In my last post I discussed what you do when you receive an offer which is too good to be true. But what if the contract terms are too good to be true. Can you take advantage?
The Court of Appeal seems to be saying that it all depends on how you behave…
…while ING Bank NV v Ros Roca SA is not a construction case, it is a recent decision by the Court of Appeal which makes some good points about how to interpret a contract and the importance of being honest.
What was the story?
Ros Roca is a Spanish company specialising in waste and environmental services. ING acted as its financial adviser when it planned to purchase another company. In addition to a fixed fee, Ros Roca agreed to pay an additional fee, calculated by reference to an “Enterprise Value/EBITDA 2006” (2006 value). The problem arose for the simple reason that while the contract referred to the 2006 value, the deal was done in 2007.
Using the 2006 value, the additional fee would be €6.7 million. However, using a 2007 value reduced that additional fee to €943,922.44. ING said the contract must be applied. Ros Roca countered that it made no commercial sense to apply an out of date value that inflated the fee.
What makes the case interesting is that ING spotted that this would happen, but decided to keep quiet. No prizes for guessing who had the moral high ground, but does that defeat the express words of the contract?
The trial judge
The trial judge found that neither party was mistaken when they signed the contract, they simply did not appreciate the deal might take place in 2007. So no arguments based on mistake.
However, the judge relied on Lord Hoffmann’s well known phrase and held that “something has gone wrong with the language”. ING’s interpretation was “commercial nonsense” so the date “2006” was interpreted to mean “2007”.

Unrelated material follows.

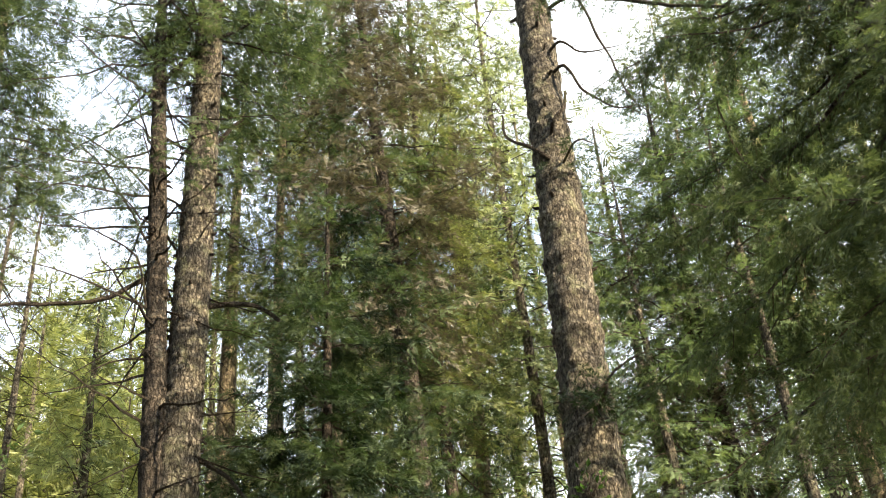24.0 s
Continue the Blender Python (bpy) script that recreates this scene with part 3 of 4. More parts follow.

Commercial sense, like common sense, is not always that obvious. Lord Hoffmann recognised in Chartbrook Ltd v Persimmon Homes Ltd that:
“[it is] not unusual that an interpretation which does not strike one person as sufficiently irrational to justify a conclusion that there has been a linguistic mistake will seem commercially absurd to another.”
The Court of Appeal
In ING v Ros Roca, the Court of Appeal started by reminding us that if the language is clear and unambiguous, there is no issue about what is the right interpretation. 2006 can only mean 2006 and the court will not save a party from a bad bargain or try to achieve fairness:
“The fact that no-one may have contemplated the actual transaction being delayed beyond that time is not in itself a reason for rewriting the agreed formula. …it is hard to see why a straightforward application of its language should be castigated as nonsense.”
So ING won the appeal on the interpretation point.
The inevitable e-mail
Unusually, the Court of Appeal revisited the evidence. Yet again, it was an e-mail that provided some key evidence. An ING employee emailed his boss to say he could not resist calculating the fees on both 2006 and 2007 values and said:
“I don’t know if the Excel has gone wrong (and isn’t calculating properly) or…”
…the fee would be much higher than anticipated.
In the same way that HW Construction had to decide what to do when it was told of the mistake in the tender (see my last post), ING had to decide what to do when it spotted the higher fee. In the end, it gave Ros Roca an estimate of fees based on a 2007 value. When giving evidence, the ING Managing Director described a “potential disruption” to the deal, if a higher estimate had been given. What he meant was that this would have (or at least might have) scuppered the deal.
This evidence was enough for the Court of Appeal to agree with Ros Roca that this was a case of estoppel by convention, that is, when parties act on an assumed state of facts or law, and that assumption is either shared or made by one and acquiesced by the other.
In other words, ING letting Ros Roca believe that the lower fee applied, knowing what the contractual position was, meant ING could not rely on its contractual entitlement. Interestingly, Lord Justice Rix discussed good faith duties and observed that while:
“…silence gives no hostage to fortune. If, however, the contractor speaks then he may have to live up to what he says…”
In these circumstances he thought ING had a positive duty to raise this issue with Ros Roca, it could not keep quiet and see what happened.
Honesty is still the best policy
If ING had told Ros Roca the true position, the deal would perhaps have been re-negotiated. This is not always a commercial option. While the courts won’t necessarily stop a party from taking advantage of an unintended benefit, the benefiting party must not have led the other party astray…
What a very fine case and judgment – well found Shy – and interpreted for the construction industry.